As I stood on that little bridge, I remembered the times my friends and I went skinny dipping down a distance from this road, walking on the canal bank braving water moccasins and briars. I remember the relish with which I enjoyed feeling the tepid water wash over my skin. Was it maybe reminiscent of the womb?

I had stopped by Landry Cemetery to visit my parents’ tomb – and the ones of my paternal grandparents and uncles and aunts. Father Verheem is buried there, far from his native Holland. I served Mass for him until I was 25 or so.

Is this the way it all ends? You lie in a lonely cemetery, deep in the woods, far from living people – is this the only proof that you ever existed?

So much has changed: The one store in Boston is no more; the three stores in Henry and the canning center are no more – and the school was destroyed by Katrina.

Our parish church, St. John the Evangelist, remains to this day – but now it is elevated against the threat of future floods.

Nothing is the same. It’s all changed. Somehow, part of me is gone – but then, there is more of me than there was before: I have my own family, and it has grown in leaps and bounds; I had my profession in the Catholic Press and I am writing still; now in Florida, my fellow parishioners at St. Mary Magdalen’s are also family to me.

No, I can’t go back home — and I don’t want to go back. It was good then. But it’s good now, even great.

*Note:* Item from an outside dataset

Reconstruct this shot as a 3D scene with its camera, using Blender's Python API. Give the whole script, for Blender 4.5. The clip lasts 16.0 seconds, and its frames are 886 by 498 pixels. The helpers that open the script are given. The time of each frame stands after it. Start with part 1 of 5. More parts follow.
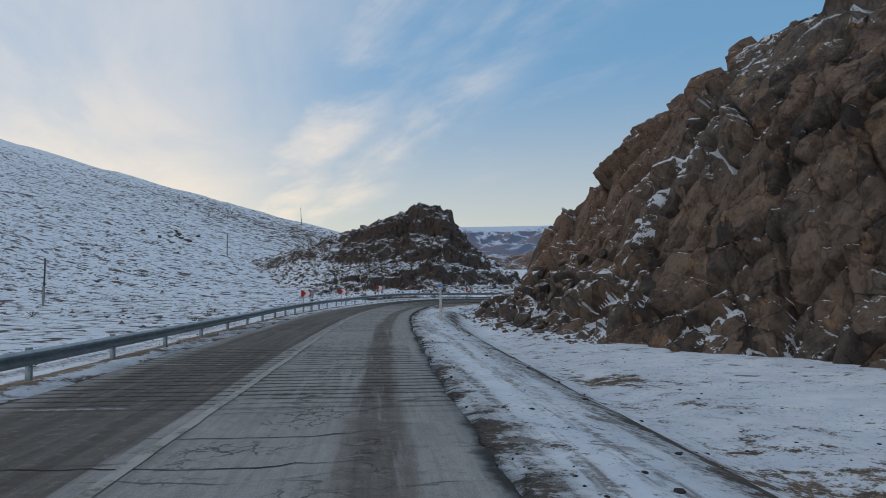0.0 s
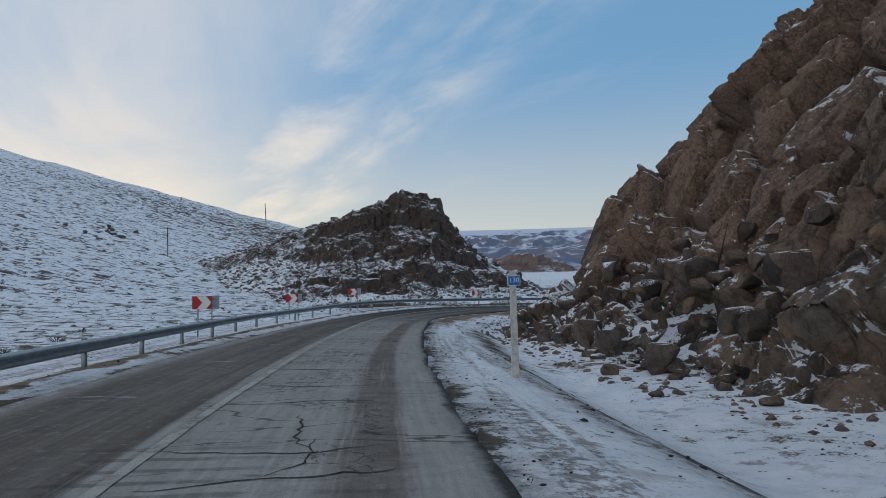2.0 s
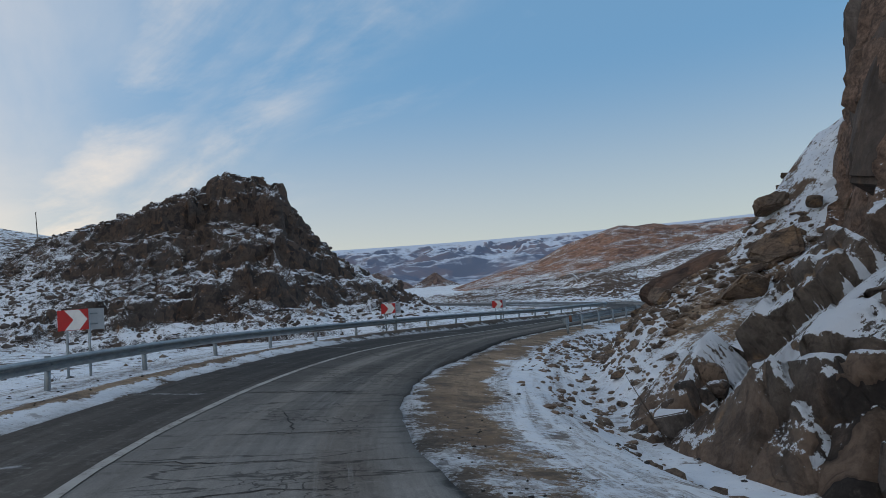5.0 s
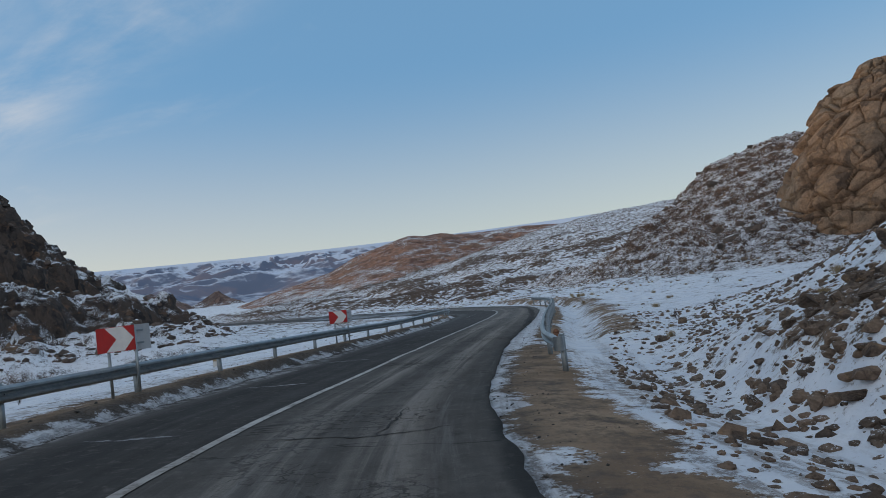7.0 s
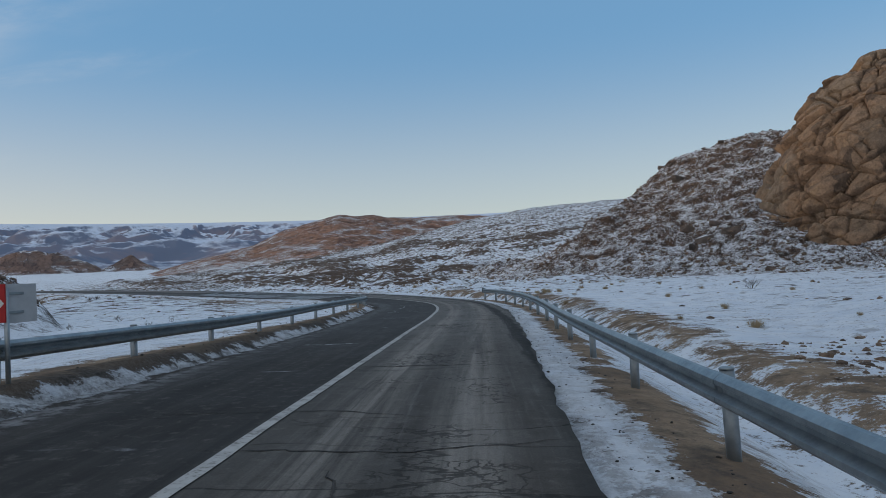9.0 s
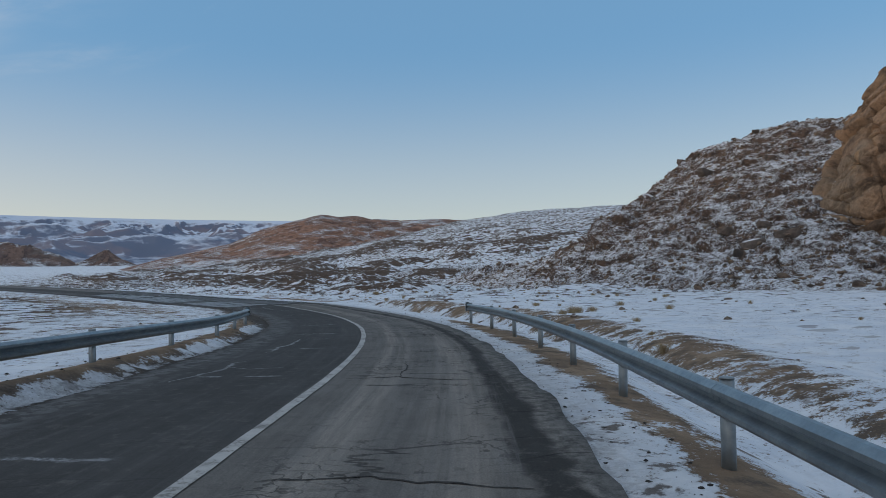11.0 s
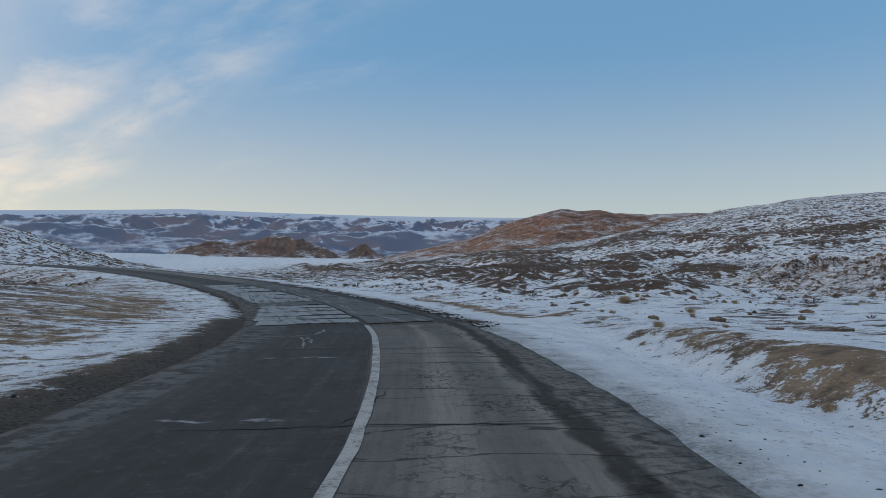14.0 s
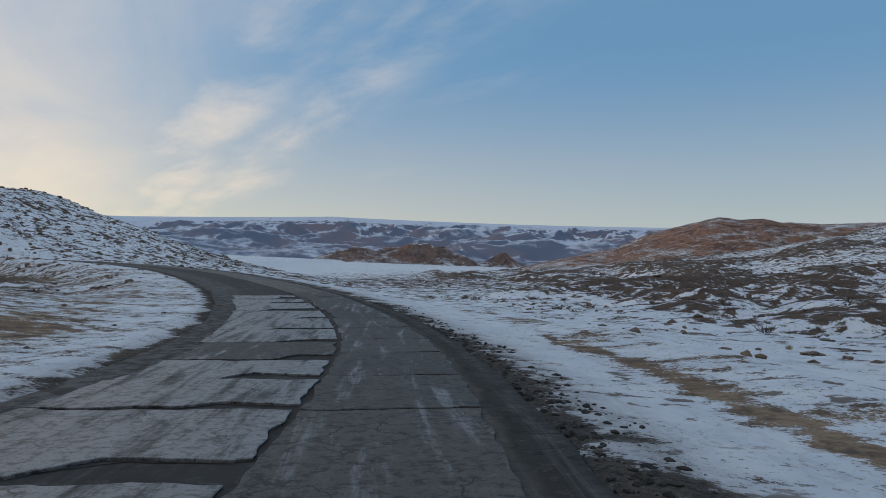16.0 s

I am home! Peg and I have become home to three more generations – for that is where home is, in the heart of family.

And now, in this Year of Faith, in this call to a renewal of faith, to a new energy in bringing the word of God to all peoples in the world, now, family takes on a new dimension. By nature we belong to the family of man. By grace, we belong to the family of God. Through the Cross of Christ and his resurrection, through the power of Pentecost and the call of a multitude of starving souls, we go into the world,

We go with the Cross of Christ as our banner, with his Word as our Light and the Spirit as our Force. We go into the world, with courage and vision — the courage of the Christ on the Cross and the vision of the Father who calls all peoples to himself.